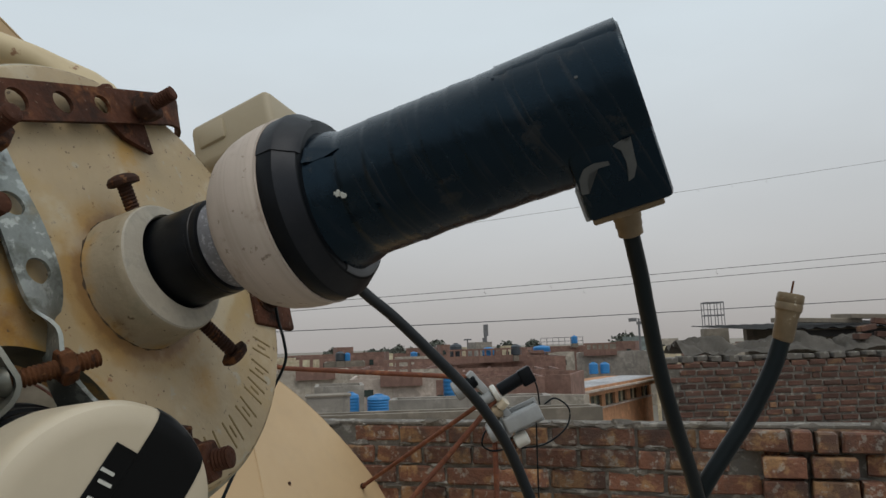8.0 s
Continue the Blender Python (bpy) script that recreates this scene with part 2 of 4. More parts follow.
# copy of cream for the horn, toned and blotched for the opening's shade
M["horn"] = material("shade_toned_cream", (0.58, 0.49, 0.365), 0.55, 0, 0.9, 16, 0.05, 120, (((0.24, 0.2, 0.13), 28, 0.55, 0.75, 0.6),))
M["stripe"] = material("black_print_and_slot", (0.004, 0.0045, 0.005), 0.4, 0, 0.85, 30, 0.05, 120, spec=0.15)
M["print"] = material("pale_print", (0.55, 0.55, 0.5), 0.6, 0, 0.9, 60, 0.0)
M["wear"] = material("worn_white_label", (0.075, 0.08, 0.08), 0.6, 0, 0.8, 60, 0.0)
M["rubber"] = material("black_rubber_gasket", (0.006, 0.006, 0.007), 0.45, 0, 0.7, 60, 0.2, 150, spec=0.16)
M["red"] = material("faded_red_rim", (0.40, 0.17, 0.12), 0.6, 0, 0.85, 60, 0.1, 200)
M["dish"] = material("beige_painted_dish", (0.50, 0.35, 0.195), 0.6, 0, 0.95, 4, 0.10, 90, (((0.43, 0.31, 0.18), 7, 0.55, 0.85, 0.5), ((0.25, 0.19, 0.11), 120, 0.76, 0.80, 0.6)))
M["tube"] = material("beige_painted_tube", (0.55, 0.44, 0.265), 0.5, 0, 0.88, 14, 0.12, 160, (((0.36, 0.27, 0.15), 20, 0.6, 0.8, 0.5), (RUSTY, 60, 0.70, 0.76, 0.8)))
M["patch_over"] = material("flaking_tube_paint", (0.52, 0.42, 0.26), 0.7, 0, 0.88, 14, 0.2, 160, ((RUSTY, 60, 0.68, 0.74, 0.8),), spec=0.25)
M["box"] = material("tan_plastic_housing", (0.36, 0.30, 0.20), 0.55, 0, 0.92, 14, 0.08, 150, (((0.26, 0.21, 0.14), 24, 0.6, 0.8, 0.5),))
M["cable"] = material("black_coax_jacket", (0.004, 0.008, 0.010), 0.4, 0, 0.8, 40, 0.1, 200, spec=0.2)
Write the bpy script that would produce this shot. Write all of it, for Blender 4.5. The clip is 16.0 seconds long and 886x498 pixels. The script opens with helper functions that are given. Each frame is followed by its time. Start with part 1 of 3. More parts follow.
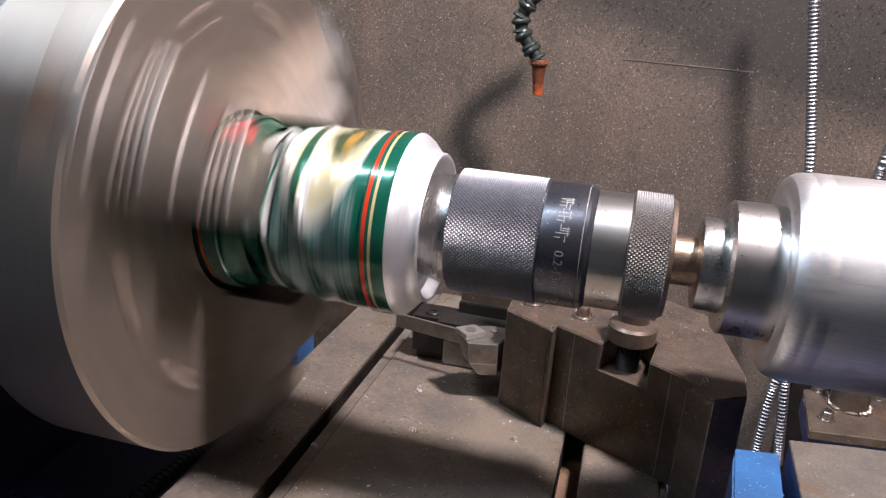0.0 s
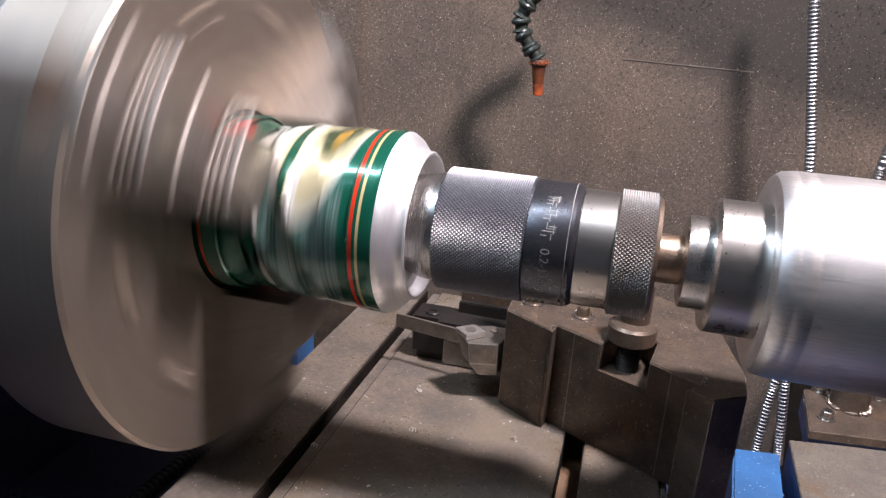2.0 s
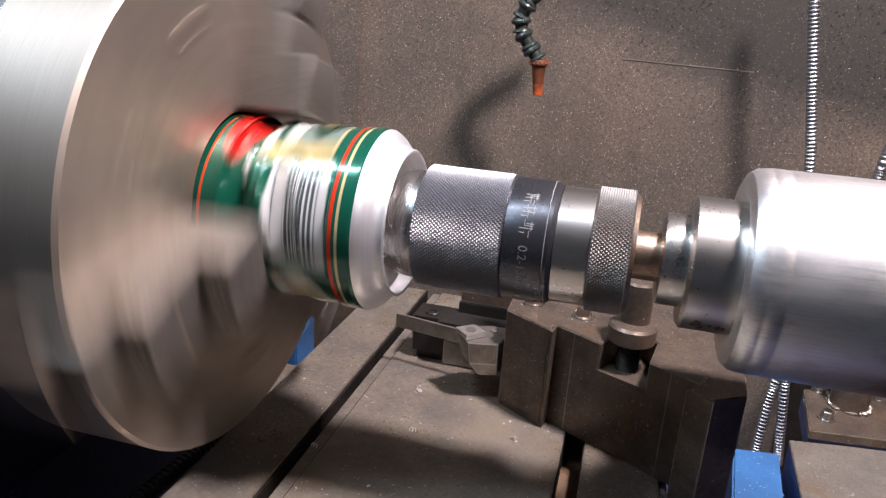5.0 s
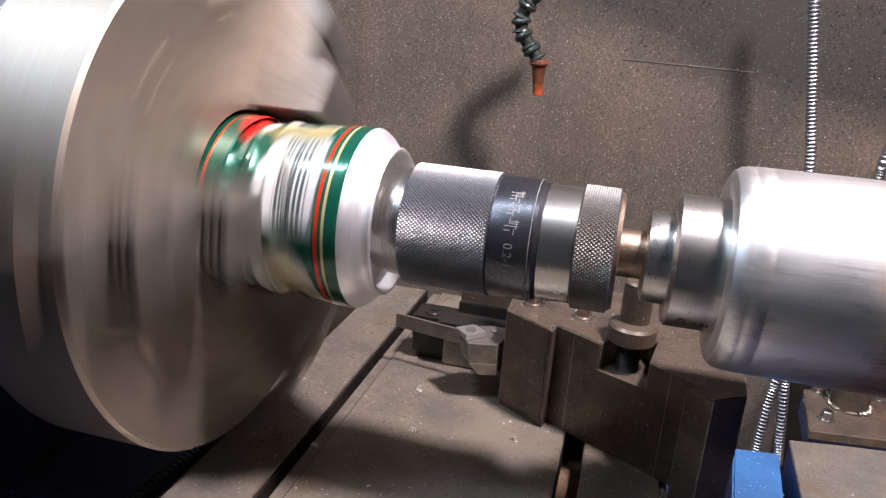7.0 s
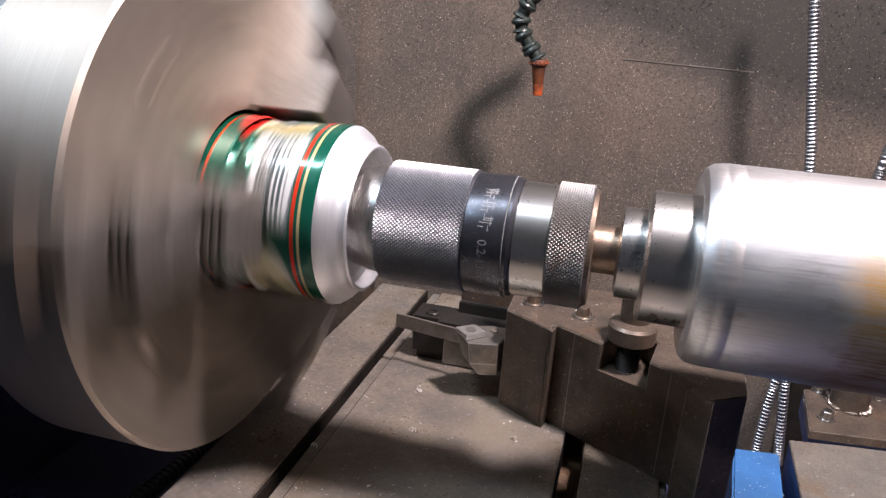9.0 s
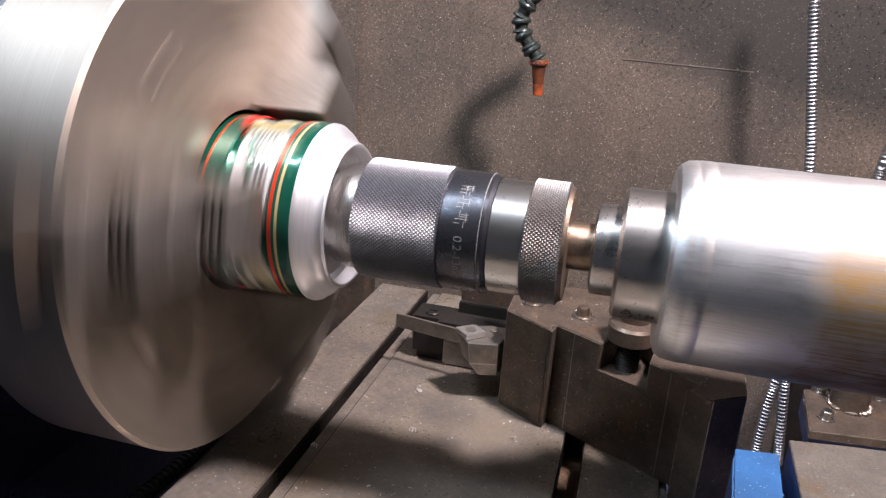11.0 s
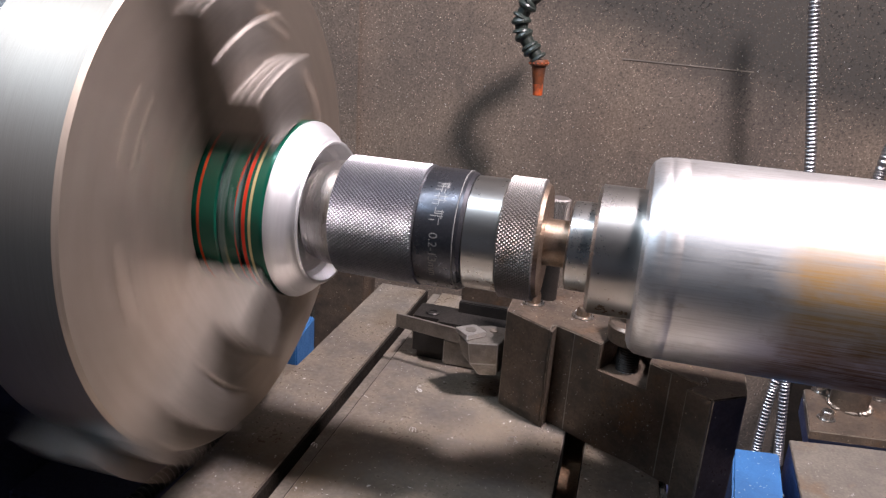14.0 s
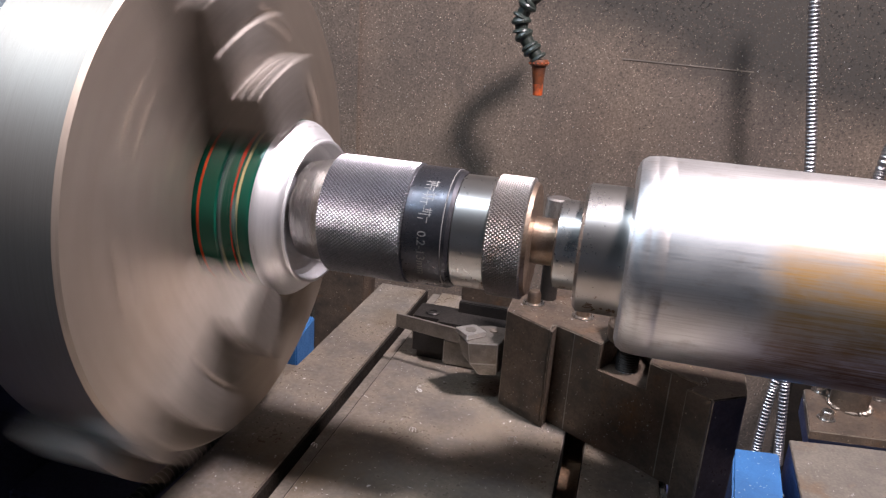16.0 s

^^^^^^^^

▶ _Objective_: Retype every entry verbatim and exclude the pictures from the copy.

▶ _Result for this exercise_:
8.0 s
Continue the Blender Python (bpy) script that recreates this scene with part 2 of 4. More parts follow.
# copy of cream for the horn, toned and blotched for the opening's shade
M["horn"] = material("shade_toned_cream", (0.58, 0.49, 0.365), 0.55, 0, 0.9, 16, 0.05, 120, (((0.24, 0.2, 0.13), 28, 0.55, 0.75, 0.6),))
M["stripe"] = material("black_print_and_slot", (0.004, 0.0045, 0.005), 0.4, 0, 0.85, 30, 0.05, 120, spec=0.15)
M["print"] = material("pale_print", (0.55, 0.55, 0.5), 0.6, 0, 0.9, 60, 0.0)
M["wear"] = material("worn_white_label", (0.075, 0.08, 0.08), 0.6, 0, 0.8, 60, 0.0)
M["rubber"] = material("black_rubber_gasket", (0.006, 0.006, 0.007), 0.45, 0, 0.7, 60, 0.2, 150, spec=0.16)
M["red"] = material("faded_red_rim", (0.40, 0.17, 0.12), 0.6, 0, 0.85, 60, 0.1, 200)
M["dish"] = material("beige_painted_dish", (0.50, 0.35, 0.195), 0.6, 0, 0.95, 4, 0.10, 90, (((0.43, 0.31, 0.18), 7, 0.55, 0.85, 0.5), ((0.25, 0.19, 0.11), 120, 0.76, 0.80, 0.6)))
M["tube"] = material("beige_painted_tube", (0.55, 0.44, 0.265), 0.5, 0, 0.88, 14, 0.12, 160, (((0.36, 0.27, 0.15), 20, 0.6, 0.8, 0.5), (RUSTY, 60, 0.70, 0.76, 0.8)))
M["patch_over"] = material("flaking_tube_paint", (0.52, 0.42, 0.26), 0.7, 0, 0.88, 14, 0.2, 160, ((RUSTY, 60, 0.68, 0.74, 0.8),), spec=0.25)
M["box"] = material("tan_plastic_housing", (0.36, 0.30, 0.20), 0.55, 0, 0.92, 14, 0.08, 150, (((0.26, 0.21, 0.14), 24, 0.6, 0.8, 0.5),))
M["cable"] = material("black_coax_jacket", (0.004, 0.008, 0.010), 0.4, 0, 0.8, 40, 0.1, 200, spec=0.2)
Write the bpy script that would produce this shot. Write all of it, for Blender 4.5. The clip is 16.0 seconds long and 886x498 pixels. The script opens with helper functions that are given. Each frame is followed by its time. Start with part 1 of 3. More parts follow.
0.0 s
2.0 s
5.0 s
7.0 s
9.0 s
11.0 s
14.0 s
16.0 s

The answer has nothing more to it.